■ **The problem**
Give back, word for word, only the lines from the opening of the records through the one with "purple spiky rosette". Pictures stay out.
——————
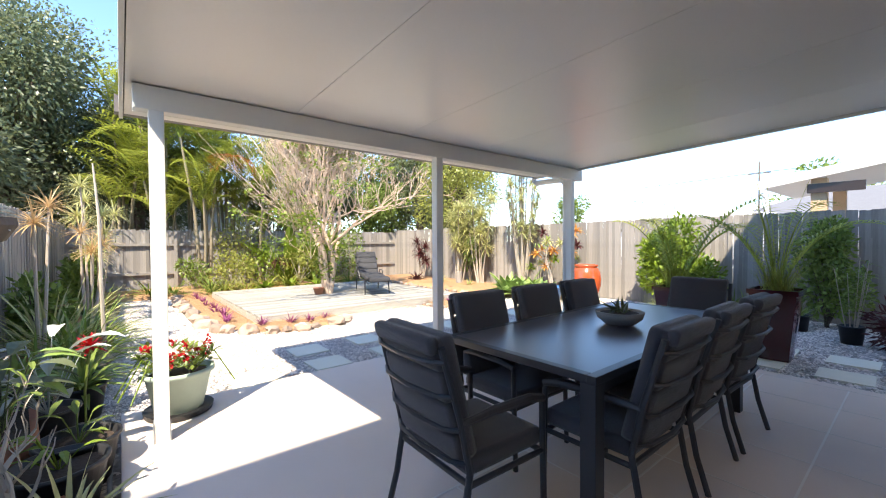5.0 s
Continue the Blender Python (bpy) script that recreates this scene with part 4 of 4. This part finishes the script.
for i in range(6):
    q = (U(-.22, .22), U(-.22, .22), U(.8, 1.3))
    sh.tube([(q[0] * .3, q[1] * .3, 0.2), q], [0.007, 0.004], 5)
    for k in range(30):
        f = U(.3, 1)
        sl.blade((q[0] * f, q[1] * f, .2 + (q[2] - .2) * f), rdir(-.3, .7), U(.1, .2), .022, .6, 3, .35)
part("stems", sh, "cane", bp2)
part("leaves", sl, "green", bp2)
for x, y, r in ((-2.15, 8.4, 0.13), (-1.9, 8.1, 0.12), (-2.45, 8.5, 0.14), (-1.35, 8.05, 0.14), (-1.1, 7.75, 0.13)):
    b = thing("black_pot", "black plastic nursery pot with green plant", "potted plant", (x, y, G), group="nursery pots")
    part("pot", pot_shape(r * .8, r, 0.26), "blackpot", b, smooth=True)
    part("plant", rosette(Shape(), (0, 0, 0.2), 24, 0.4, 0.03, 0.1, .98, .5), "green", b)
for x, y in ((2.4, 8.5), (3.6, 8.45), (1.5, 8.55)):
    bush("fence_shrub", "dark green shrub along the side path", "shrub", (x, y, G), 0.45, 0.28, 1.3, 1100, 0.11, "green", 0, 0.5, 9, group="side path shrubs")

# purple rosettes in the straw
for x, y, s in ((-12.2, 0.75, .2), (-11.5, 0.72, .2), (-10.9, 0.75, .22), (-10.2, 0.72, .2), (-9.7, 0.78, .22), (-9.1, 0.72, .22), (-8.65, 0.8, .24), (-8.1, 0.72, .26), (-7.75, 0.68, .25),
                (-7.05, 1.1, .25), (-6.95, 1.55, .25), (-6.85, 1.85, .22), (-7.0, 2.2, .17), (-6.95, 5.25, .2), (-6.9, 5.55, .22), (-7.05, 5.05, .15)):
    clump("purple_rosette", "small purple spiky rosette in straw mulch", (x, y, G + .05), 24, s * 0.85, 0.022, "purple", 0.55, 0.99, 0.15, 0.035, 0.3, "purple rosettes")

# ---- south fence bed and potted plants ----
cane_plant("dracaena", "thin-caned dracaena with pale star-shaped heads by the fence", (-10.3, -1.25, G), 6, 2.7, 0.42, 0.024, "yucca", 60, 0.7, "south dracaenas", 0.5, False)
cane_plant("dracaena", "thin-caned dracaena with pale star-shaped heads by the fence", (-11.4, -1.2, G), 4, 2.3, 0.42, 0.024, "yucca", 60, 0.6, "south dracaenas", 0.5, False)
cane_plant("dracaena", "orange-tinged dracaena heads on thin canes", (-9.2, -1.2, G), 3, 1.75, 0.4, 0.024, "tinged", 52, 0.4, "south dracaenas", 0.75, False)
cane_plant("dracaena", "leaning dracaena with two tinged heads by the fence", (-6.6, -1.55, G), 2, 2.25, 0.34, 0.022, "tinged", 46, 0.35, "south dracaenas", 0.7, False)
pole_ = thing("bare_cane", "tall bare leafless cane in the side bed", "plant", (-6.35, -0.95, G))
part("stem", Shape().tube([(0, 0, 0), (.02, -.02, 1.0), (-.05, -.03, 1.8), (-.12, -.08, 2.5)], [.026, .022, .018, .01], 7), "cane", pole_)
for x, y, L, m_ in ((-7.4, -1.2, 0.95, "green"), (-6.6, -1.15, 0.9, "bright"), (-5.9, -1.2, 0.95, "green"), (-8.0, -1.4, 1.0, "yucca"), (-6.9, -1.5, 1.2, "yucca"), (-10.5, -1.3, .8, "green"), (-11.4, -1.3, .8, "green"), (-5.3, -1.45, 0.8, "green")):
    clump("strap_plant", "long arching strappy leaves in the side bed", (x, y, G), 75, L, 0.04, m_, 0.35, 0.98, 0.55, 0.14, 0.35, "side bed plants")
for x, y, r, h, m_ in ((-10.9, -1.5, .5, 1.3, "green"), (-12.0, -1.45, .6, 1.5, "green"), (-7.6, -1.7, .4, 1.1, "green")):
    bush("garden_shrub", "green shrub along the side fence", "shrub", (x, y, G), r, .35, h, 1100, .12, m_, 0, .5, 9, group="side bed shrubs")


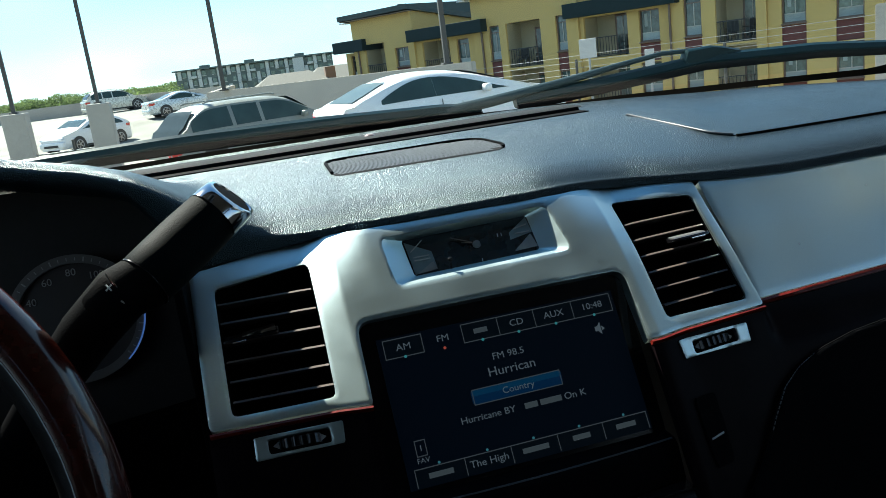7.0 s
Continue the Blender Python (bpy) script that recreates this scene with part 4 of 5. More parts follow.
# ---- outside: parking deck ----
M_CONC = mat("deck_concrete", (0.165, 0.155, 0.132), 0.85, var=0.12, scale=0.5, fine=12, bump=0.2, bump_scale=60)
M_WALLC = mat("parapet_concrete", (0.40, 0.365, 0.315), 0.85, var=0.12, scale=0.8, fine=15, bump=0.2, bump_scale=50)
M_GROUND = mat("far_ground", (0.16, 0.16, 0.12), 0.9, var=0.4, scale=0.05, fine=0.8)
M_POLE = mat("dark_pole_paint", (0.05, 0.045, 0.04), 0.5, var=0.2)
M_CABLE = mat("galvanised_cable", (0.34, 0.34, 0.33), 0.5, metal=0.3)
M_SIGN = mat("white_sign", (0.50, 0.48, 0.45), 0.5, var=0.05)
M_YELLOW = mat("mustard_stucco", (0.57, 0.405, 0.145), 0.9, var=0.08, scale=0.6, fine=20, bump=0.15, bump_scale=40)
M_FASCIA = mat("dark_green_metal", (0.014, 0.026, 0.028), 0.6, var=0.2, scale=1.0, spec=0.15)
M_SOFFIT = mat("brown_soffit", (0.20, 0.155, 0.11), 0.8)
M_SOFFIT_END = mat("white_soffit_end", (0.75, 0.73, 0.70), 0.7)
# lighter copy of the fascia green, sunlight on the roofs put in
M_ROOFEDGE = mat("sunlit_green_metal", (0.035, 0.052, 0.052), 0.5, var=0.2, scale=1.0, spec=0.3)
M_BRICK = mat("maroon_panel", (0.12, 0.04, 0.035), 0.8, var=0.2, scale=3, fine=30)
M_TAN = mat("tan_stucco", (0.42, 0.36, 0.24), 0.9, var=0.1, scale=0.8)
M_WINFRAME = mat("window_frame_brown", (0.15, 0.10, 0.075), 0.5)
# the strong tone variation paints varied reflections into the panes
M_WINGLASS = mat("window_pane", (0.055, 0.085, 0.085), 0.06, var=0.75, scale=1.1, fine=6, spec=0.8, island=0.12)
M_BLIND = mat("window_blind", (0.30, 0.34, 0.33), 0.35, var=0.2, scale=2, island=0.15)
M_SASH = mat("window_sash_pale", (0.42, 0.41, 0.37), 0.5, var=0.1)
M_RAIL = mat("balcony_rail", (0.03, 0.03, 0.03), 0.5)
# far block's white and charcoal drawn together, distance haze put into both colours
M_WHITEB = mat("white_render", (0.46, 0.47, 0.46), 0.8, var=0.06)
M_DARKB = mat("charcoal_cladding", (0.10, 0.125, 0.12), 0.7, var=0.2)
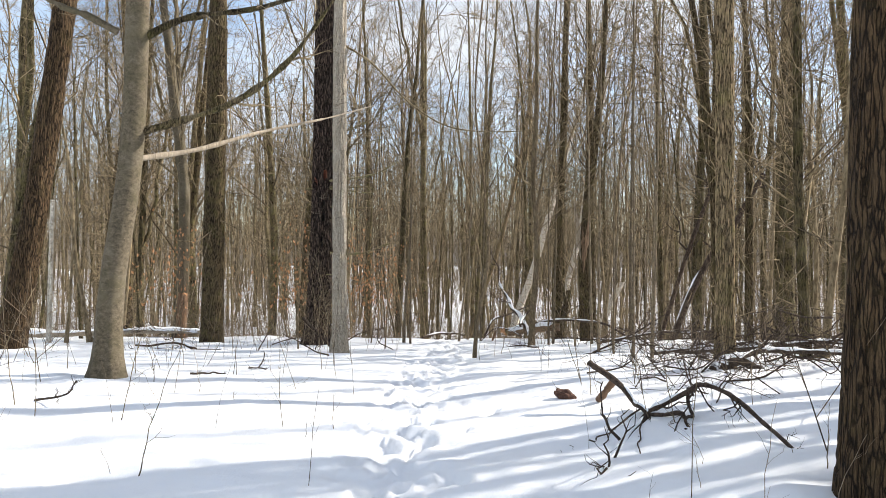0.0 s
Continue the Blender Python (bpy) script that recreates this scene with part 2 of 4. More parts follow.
def curve_points(ctrl, n):
    """n points on a smooth line through a few control points."""
    c = np.asarray(ctrl, float)
    if len(c) < 3:
        return c[0] + (c[-1] - c[0]) * np.linspace(0, 1, n)[:, None]
    t = np.linspace(0, len(c) - 1, n)
    i = np.clip(t.astype(int), 0, len(c) - 2)
    f = (t - i)[:, None]
    ext = np.concatenate([[2 * c[0] - c[1]], c, [2 * c[-1] - c[-2]]])
    a, b, d, e = ext[i], ext[i + 1], ext[i + 2], ext[i + 3]
    return 0.5 * (2 * b + (d - a) * f + (2 * a - 5 * b + 4 * d - e) * f**2 + (3 * b - a - 3 * d + e) * f**3)


def sample(P, t):
    """Points and directions at t (B,) in 0 to 1 along polylines P (B, n, 3)."""
    n = P.shape[1]
    s = np.clip(t, 0, 0.999) * (n - 1)
    i = s.astype(int)
    f = (s - i)[:, None]
    k = np.arange(len(P))
    a, b = P[k, i], P[k, i + 1]
    d = b - a
    return a + d * f, d / (np.linalg.norm(d, axis=1, keepdims=True) + 1e-9), i


def grow(rng, P, R, each, span, length, angle, up, n, wob=0.06, shrink=0.5, tip=0.25, stout=0.022):
    """Side shoots: each per parent line, between span[0] and span[1] of it."""
    B = len(P)
    idx = np.repeat(np.arange(B), each)
    t = span[0] + (span[1] - span[0]) * rng.random(len(idx))
    base, d, seg = sample(P[idx], t)
    plen = np.linalg.norm(P[idx, -1] - P[idx, 0], axis=1)
    side = rng.normal(size=(len(idx), 3))
    side -= (side * d).sum(1, keepdims=True) * d
    side /= np.linalg.norm(side, axis=1, keepdims=True) + 1e-9
    ang = np.radians(angle[0] + (angle[1] - angle[0]) * rng.random(len(idx)))[:, None]
    way = d * np.cos(ang) + side * np.sin(ang)
    ln = plen * (length[0] + (length[1] - length[0]) * rng.random(len(idx))) * (1.15 - 0.6 * t)
    s = np.linspace(0, 1, n)
    Q = base[:, None] + way[:, None] * (ln[:, None] * s)[:, :, None]
    Q[:, :, 2] += up * ln[:, None] * s**2
    w = rng.normal(size=Q.shape) * (wob * ln)[:, None, None]
    w[:, 0] = 0
    Q += w
    r0 = np.minimum(R[idx, seg] * shrink, ln * stout + 0.0015)
    return Q, r0[:, None] * (1 - (1 - tip) * s)


def wander(rng, n, size):
    """A smooth random offset along a line of n points, none at its start."""
    w = curve_points(rng.normal(0, size, (max(4, n // 4), 3)), n)
    return (w - w[0]) * np.linspace(0, 1, n)[:, None] ** 0.5


def link_mesh(name, me, parent=None, label=""):
    ob = new(name, me)
    if parent:
        ob.parent = parent
    if label:
        ob["label"] = label
    if name in ("twig", "crown", "sprig"):
        ob["kind"] = "stuff"
    return ob


def part(name, bm, material, parent, label=""):
    me = bpy.data.meshes.new(name)
    bm.to_mesh(me)
    bm.free()
    me.materials.append(material)
    return link_mesh(name, me, parent, label)


# ---------------------------------------------------------------- ground
GY = [-400, -30, 0, 4, 7, 8.5, 10, 12, 14, 16.5, 18, 19, 20.5, 22.5, 24.7, 28.5, 31, 34, 45, 80, 130, 400]
GZ = [0.08, 0.08, 0.12, 0.15, 0.22, 0.25, 0.17, 0.05, -0.08, -0.27, -0.44, -0.64, -1.0, -1.35, -1.75, -2.3, -2.8, -3.15, -3.4, -3.3, -2.6, 3]


def base_height(x, y):
    x, y = np.asarray(x, float), np.asarray(y, float)
    z = sum(np.interp(y + o, GY, GZ) for o in (-0.7, 0, 0.7)) / 3
    return z + np.where(x > 0, 0.055, 0.035) * np.minimum(np.abs(x), 4) * np.clip((11 - y) / 3, 0, 1) * np.clip((y - 3) / 3, 0, 1)


WELLS = []          # trunks that stand in the snow: x, y, radius


def height(x, y):
    x, y = np.asarray(x, float), np.asarray(y, float)
    z = base_height(x, y)
    near = np.exp(-(np.maximum(np.hypot(x, y - 10) - 16, 0) / 14) ** 2)
    z = z + 0.10 * (vnoise(x * 0.45 + 9, y * 0.45, 3) - 0.5) * (0.4 + 0.6 * near)
    z = z + near * (0.055 * (vnoise(x * 1.5, y * 1.9, 5) - 0.5) + 0.022 * (vnoise(x * 4.3, y * 5, 6) - 0.5) + 0.008 * (vnoise(x * 11, y * 12, 7) - 0.5))
    far = 1 - near
    z = z + far * 0.5 * (vnoise(x * 0.11, y * 0.11, 8) - 0.5)
    for wx, wy, wr in WELLS:
        d = np.hypot(x - wx, y - wy)
        z = z + 0.022 * np.exp(-((d - wr - 0.28) / 0.16) ** 2) - 0.06 * np.exp(-(d / (wr + 0.10)) ** 2)
    return z


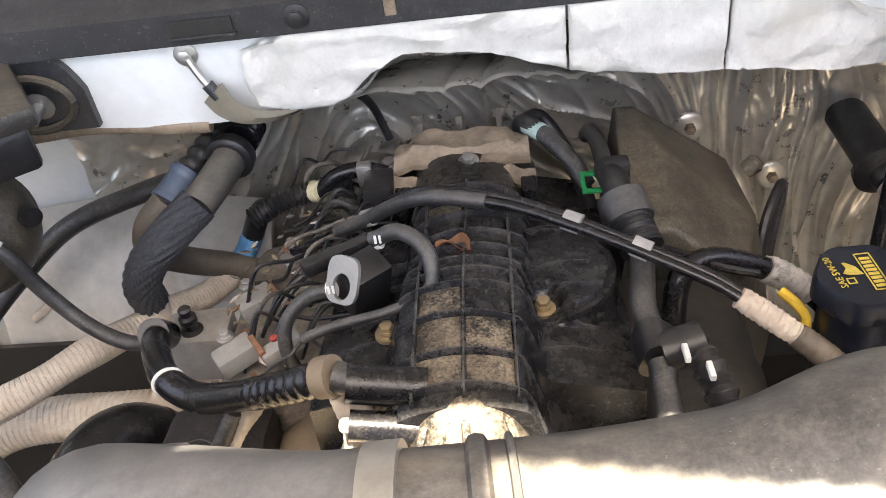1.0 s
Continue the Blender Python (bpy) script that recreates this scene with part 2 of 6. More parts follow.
M["clamp"] = mat("dusty_clamp_steel", (0.40, 0.385, 0.35), 0.34, metal=0.75, vary=0.25, dust=((0.36, 0.30, 0.22), 0.3, 0.8))
M["print_red"] = mat("red_orange_print", (0.5, 0.13, 0.07), 0.6, vary=0.2, bump=0.0)
M["crust"] = mat("caked_dust", (0.012, 0.012, 0.013), 0.32, dust=((0.45, 0.37, 0.27), 0.7, 3.2), bump=0.3)
M["plate_pale"] = mat("pale_grey_bracket", (0.25, 0.25, 0.24), 0.4, vary=0.2, stain=((0.12, 0.11, 0.1), 0.5, 40.0))
M["boot"] = mat("boot_rubber", (0.08, 0.08, 0.082), 0.45, dust=((0.34, 0.32, 0.29), 0.5, 0.4))
M["frayed"] = mat("frayed_tape", (0.5, 0.47, 0.42), 0.6, vary=0.3, grain=120.0, bump=0.5, stain=((0.02, 0.02, 0.02), 1.0, 60.0))
M["flow_black"] = mat("sensor_black_plastic", (0.007, 0.007, 0.008), 0.32, vary=0.4, bump=0.1)
M["dirty_white"] = mat("dirty_white_paint", (0.46, 0.44, 0.40), 0.45, vary=0.2, bump=0.05, stain=((0.26, 0.19, 0.12), 0.85, 5.0))
# black plastic with the blue reflected sheen put into its base colour
M["cowl_blue"] = mat("blue_sheen_cowl_plastic", (0.045, 0.07, 0.13), 0.32, vary=0.3, dust=((0.25, 0.26, 0.28), 0.25, 0.5))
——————
■ **Full answer**
5.0 s
Continue the Blender Python (bpy) script that recreates this scene with part 4 of 4. This part finishes the script.
for i in range(6):
    q = (U(-.22, .22), U(-.22, .22), U(.8, 1.3))
    sh.tube([(q[0] * .3, q[1] * .3, 0.2), q], [0.007, 0.004], 5)
    for k in range(30):
        f = U(.3, 1)
        sl.blade((q[0] * f, q[1] * f, .2 + (q[2] - .2) * f), rdir(-.3, .7), U(.1, .2), .022, .6, 3, .35)
part("stems", sh, "cane", bp2)
part("leaves", sl, "green", bp2)
for x, y, r in ((-2.15, 8.4, 0.13), (-1.9, 8.1, 0.12), (-2.45, 8.5, 0.14), (-1.35, 8.05, 0.14), (-1.1, 7.75, 0.13)):
    b = thing("black_pot", "black plastic nursery pot with green plant", "potted plant", (x, y, G), group="nursery pots")
    part("pot", pot_shape(r * .8, r, 0.26), "blackpot", b, smooth=True)
    part("plant", rosette(Shape(), (0, 0, 0.2), 24, 0.4, 0.03, 0.1, .98, .5), "green", b)
for x, y in ((2.4, 8.5), (3.6, 8.45), (1.5, 8.55)):
    bush("fence_shrub", "dark green shrub along the side path", "shrub", (x, y, G), 0.45, 0.28, 1.3, 1100, 0.11, "green", 0, 0.5, 9, group="side path shrubs")

# purple rosettes in the straw
for x, y, s in ((-12.2, 0.75, .2), (-11.5, 0.72, .2), (-10.9, 0.75, .22), (-10.2, 0.72, .2), (-9.7, 0.78, .22), (-9.1, 0.72, .22), (-8.65, 0.8, .24), (-8.1, 0.72, .26), (-7.75, 0.68, .25),
                (-7.05, 1.1, .25), (-6.95, 1.55, .25), (-6.85, 1.85, .22), (-7.0, 2.2, .17), (-6.95, 5.25, .2), (-6.9, 5.55, .22), (-7.05, 5.05, .15)):
    clump("purple_rosette", "small purple spiky rosette in straw mulch", (x, y, G + .05), 24, s * 0.85, 0.022, "purple", 0.55, 0.99, 0.15, 0.035, 0.3, "purple rosettes")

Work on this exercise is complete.